● What to do
Pictures in the data below are not part of the copy; transcribe everything else exactly.

● Data extract
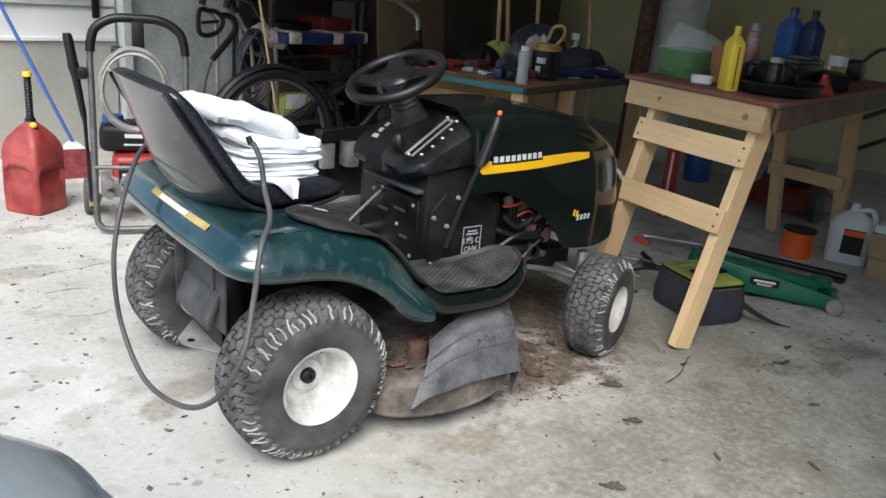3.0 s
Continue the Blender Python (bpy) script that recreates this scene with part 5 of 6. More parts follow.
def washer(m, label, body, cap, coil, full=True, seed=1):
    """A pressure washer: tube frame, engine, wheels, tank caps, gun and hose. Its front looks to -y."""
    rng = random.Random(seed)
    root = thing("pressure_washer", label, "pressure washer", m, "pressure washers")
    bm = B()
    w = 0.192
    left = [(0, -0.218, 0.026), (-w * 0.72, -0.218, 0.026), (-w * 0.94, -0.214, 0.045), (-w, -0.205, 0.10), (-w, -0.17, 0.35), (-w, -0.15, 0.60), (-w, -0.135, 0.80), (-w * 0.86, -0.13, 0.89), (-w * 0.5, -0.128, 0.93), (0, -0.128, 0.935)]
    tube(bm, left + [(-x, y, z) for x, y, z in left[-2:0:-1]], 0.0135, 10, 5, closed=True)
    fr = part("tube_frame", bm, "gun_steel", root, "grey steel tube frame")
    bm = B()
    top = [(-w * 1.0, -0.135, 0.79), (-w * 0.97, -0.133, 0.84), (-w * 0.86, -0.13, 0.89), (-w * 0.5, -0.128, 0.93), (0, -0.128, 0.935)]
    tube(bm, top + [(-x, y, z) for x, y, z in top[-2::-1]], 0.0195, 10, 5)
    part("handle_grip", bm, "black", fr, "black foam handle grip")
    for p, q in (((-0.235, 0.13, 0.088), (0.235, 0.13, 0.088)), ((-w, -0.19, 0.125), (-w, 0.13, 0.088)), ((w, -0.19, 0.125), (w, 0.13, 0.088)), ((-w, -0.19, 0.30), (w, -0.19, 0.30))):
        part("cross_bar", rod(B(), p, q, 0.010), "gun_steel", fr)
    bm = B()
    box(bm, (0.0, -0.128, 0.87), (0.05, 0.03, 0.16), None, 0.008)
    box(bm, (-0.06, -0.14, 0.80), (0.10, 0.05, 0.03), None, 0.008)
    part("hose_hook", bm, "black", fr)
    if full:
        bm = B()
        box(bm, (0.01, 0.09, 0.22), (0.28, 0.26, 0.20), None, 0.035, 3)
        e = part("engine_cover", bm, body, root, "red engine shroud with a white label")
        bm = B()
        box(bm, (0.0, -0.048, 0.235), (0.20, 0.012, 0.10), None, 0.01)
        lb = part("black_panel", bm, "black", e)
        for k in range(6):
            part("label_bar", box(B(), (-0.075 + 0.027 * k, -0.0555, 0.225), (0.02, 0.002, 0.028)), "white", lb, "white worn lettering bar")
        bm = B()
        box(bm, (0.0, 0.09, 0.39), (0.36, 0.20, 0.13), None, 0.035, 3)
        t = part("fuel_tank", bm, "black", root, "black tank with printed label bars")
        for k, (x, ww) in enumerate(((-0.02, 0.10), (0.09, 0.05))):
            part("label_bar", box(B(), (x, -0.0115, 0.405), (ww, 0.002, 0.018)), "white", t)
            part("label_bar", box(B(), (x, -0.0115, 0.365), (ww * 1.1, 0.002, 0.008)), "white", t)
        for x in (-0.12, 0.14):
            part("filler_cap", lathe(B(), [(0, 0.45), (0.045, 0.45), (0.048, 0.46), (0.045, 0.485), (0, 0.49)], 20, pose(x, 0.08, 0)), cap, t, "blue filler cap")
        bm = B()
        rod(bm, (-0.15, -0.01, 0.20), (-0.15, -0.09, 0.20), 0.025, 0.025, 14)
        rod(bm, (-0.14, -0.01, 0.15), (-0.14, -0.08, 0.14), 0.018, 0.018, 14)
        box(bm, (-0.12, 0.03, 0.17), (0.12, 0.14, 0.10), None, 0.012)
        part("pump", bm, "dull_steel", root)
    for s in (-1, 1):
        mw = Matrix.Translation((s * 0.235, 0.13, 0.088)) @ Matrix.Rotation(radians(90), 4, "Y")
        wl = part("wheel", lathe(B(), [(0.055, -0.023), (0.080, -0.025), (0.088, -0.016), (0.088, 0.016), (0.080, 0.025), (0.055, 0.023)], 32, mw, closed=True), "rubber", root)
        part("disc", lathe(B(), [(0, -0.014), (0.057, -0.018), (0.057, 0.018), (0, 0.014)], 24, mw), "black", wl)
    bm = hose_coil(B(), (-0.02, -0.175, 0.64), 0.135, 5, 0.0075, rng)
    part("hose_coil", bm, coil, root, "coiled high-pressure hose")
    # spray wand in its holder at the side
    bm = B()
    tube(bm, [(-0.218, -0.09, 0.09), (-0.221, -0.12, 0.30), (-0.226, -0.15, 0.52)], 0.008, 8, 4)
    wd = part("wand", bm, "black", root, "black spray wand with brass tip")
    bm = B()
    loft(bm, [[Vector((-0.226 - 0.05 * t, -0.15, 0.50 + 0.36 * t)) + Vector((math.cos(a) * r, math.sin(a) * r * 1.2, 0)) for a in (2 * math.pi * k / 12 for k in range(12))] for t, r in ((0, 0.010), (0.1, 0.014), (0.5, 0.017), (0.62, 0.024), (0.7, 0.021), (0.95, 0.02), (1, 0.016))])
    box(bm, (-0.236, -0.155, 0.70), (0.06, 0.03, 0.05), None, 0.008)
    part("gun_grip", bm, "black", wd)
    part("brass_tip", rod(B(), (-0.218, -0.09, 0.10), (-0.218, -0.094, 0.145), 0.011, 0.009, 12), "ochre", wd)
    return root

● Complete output
3.0 s
Continue the Blender Python (bpy) script that recreates this scene with part 5 of 6. More parts follow.
def washer(m, label, body, cap, coil, full=True, seed=1):
    """A pressure washer: tube frame, engine, wheels, tank caps, gun and hose. Its front looks to -y."""
    rng = random.Random(seed)
    root = thing("pressure_washer", label, "pressure washer", m, "pressure washers")
    bm = B()
    w = 0.192
    left = [(0, -0.218, 0.026), (-w * 0.72, -0.218, 0.026), (-w * 0.94, -0.214, 0.045), (-w, -0.205, 0.10), (-w, -0.17, 0.35), (-w, -0.15, 0.60), (-w, -0.135, 0.80), (-w * 0.86, -0.13, 0.89), (-w * 0.5, -0.128, 0.93), (0, -0.128, 0.935)]
    tube(bm, left + [(-x, y, z) for x, y, z in left[-2:0:-1]], 0.0135, 10, 5, closed=True)
    fr = part("tube_frame", bm, "gun_steel", root, "grey steel tube frame")
    bm = B()
    top = [(-w * 1.0, -0.135, 0.79), (-w * 0.97, -0.133, 0.84), (-w * 0.86, -0.13, 0.89), (-w * 0.5, -0.128, 0.93), (0, -0.128, 0.935)]
    tube(bm, top + [(-x, y, z) for x, y, z in top[-2::-1]], 0.0195, 10, 5)
    part("handle_grip", bm, "black", fr, "black foam handle grip")
    for p, q in (((-0.235, 0.13, 0.088), (0.235, 0.13, 0.088)), ((-w, -0.19, 0.125), (-w, 0.13, 0.088)), ((w, -0.19, 0.125), (w, 0.13, 0.088)), ((-w, -0.19, 0.30), (w, -0.19, 0.30))):
        part("cross_bar", rod(B(), p, q, 0.010), "gun_steel", fr)
    bm = B()
    box(bm, (0.0, -0.128, 0.87), (0.05, 0.03, 0.16), None, 0.008)
    box(bm, (-0.06, -0.14, 0.80), (0.10, 0.05, 0.03), None, 0.008)
    part("hose_hook", bm, "black", fr)
    if full:
        bm = B()
        box(bm, (0.01, 0.09, 0.22), (0.28, 0.26, 0.20), None, 0.035, 3)
        e = part("engine_cover", bm, body, root, "red engine shroud with a white label")
        bm = B()
        box(bm, (0.0, -0.048, 0.235), (0.20, 0.012, 0.10), None, 0.01)
        lb = part("black_panel", bm, "black", e)
        for k in range(6):
            part("label_bar", box(B(), (-0.075 + 0.027 * k, -0.0555, 0.225), (0.02, 0.002, 0.028)), "white", lb, "white worn lettering bar")
        bm = B()
        box(bm, (0.0, 0.09, 0.39), (0.36, 0.20, 0.13), None, 0.035, 3)
        t = part("fuel_tank", bm, "black", root, "black tank with printed label bars")
        for k, (x, ww) in enumerate(((-0.02, 0.10), (0.09, 0.05))):
            part("label_bar", box(B(), (x, -0.0115, 0.405), (ww, 0.002, 0.018)), "white", t)
            part("label_bar", box(B(), (x, -0.0115, 0.365), (ww * 1.1, 0.002, 0.008)), "white", t)
        for x in (-0.12, 0.14):
            part("filler_cap", lathe(B(), [(0, 0.45), (0.045, 0.45), (0.048, 0.46), (0.045, 0.485), (0, 0.49)], 20, pose(x, 0.08, 0)), cap, t, "blue filler cap")
        bm = B()
        rod(bm, (-0.15, -0.01, 0.20), (-0.15, -0.09, 0.20), 0.025, 0.025, 14)
        rod(bm, (-0.14, -0.01, 0.15), (-0.14, -0.08, 0.14), 0.018, 0.018, 14)
        box(bm, (-0.12, 0.03, 0.17), (0.12, 0.14, 0.10), None, 0.012)
        part("pump", bm, "dull_steel", root)
    for s in (-1, 1):
        mw = Matrix.Translation((s * 0.235, 0.13, 0.088)) @ Matrix.Rotation(radians(90), 4, "Y")
        wl = part("wheel", lathe(B(), [(0.055, -0.023), (0.080, -0.025), (0.088, -0.016), (0.088, 0.016), (0.080, 0.025), (0.055, 0.023)], 32, mw, closed=True), "rubber", root)
        part("disc", lathe(B(), [(0, -0.014), (0.057, -0.018), (0.057, 0.018), (0, 0.014)], 24, mw), "black", wl)
    bm = hose_coil(B(), (-0.02, -0.175, 0.64), 0.135, 5, 0.0075, rng)
    part("hose_coil", bm, coil, root, "coiled high-pressure hose")
    # spray wand in its holder at the side
    bm = B()
    tube(bm, [(-0.218, -0.09, 0.09), (-0.221, -0.12, 0.30), (-0.226, -0.15, 0.52)], 0.008, 8, 4)
    wd = part("wand", bm, "black", root, "black spray wand with brass tip")
    bm = B()
    loft(bm, [[Vector((-0.226 - 0.05 * t, -0.15, 0.50 + 0.36 * t)) + Vector((math.cos(a) * r, math.sin(a) * r * 1.2, 0)) for a in (2 * math.pi * k / 12 for k in range(12))] for t, r in ((0, 0.010), (0.1, 0.014), (0.5, 0.017), (0.62, 0.024), (0.7, 0.021), (0.95, 0.02), (1, 0.016))])
    box(bm, (-0.236, -0.155, 0.70), (0.06, 0.03, 0.05), None, 0.008)
    part("gun_grip", bm, "black", wd)
    part("brass_tip", rod(B(), (-0.218, -0.09, 0.10), (-0.218, -0.094, 0.145), 0.011, 0.009, 12), "ochre", wd)
    return root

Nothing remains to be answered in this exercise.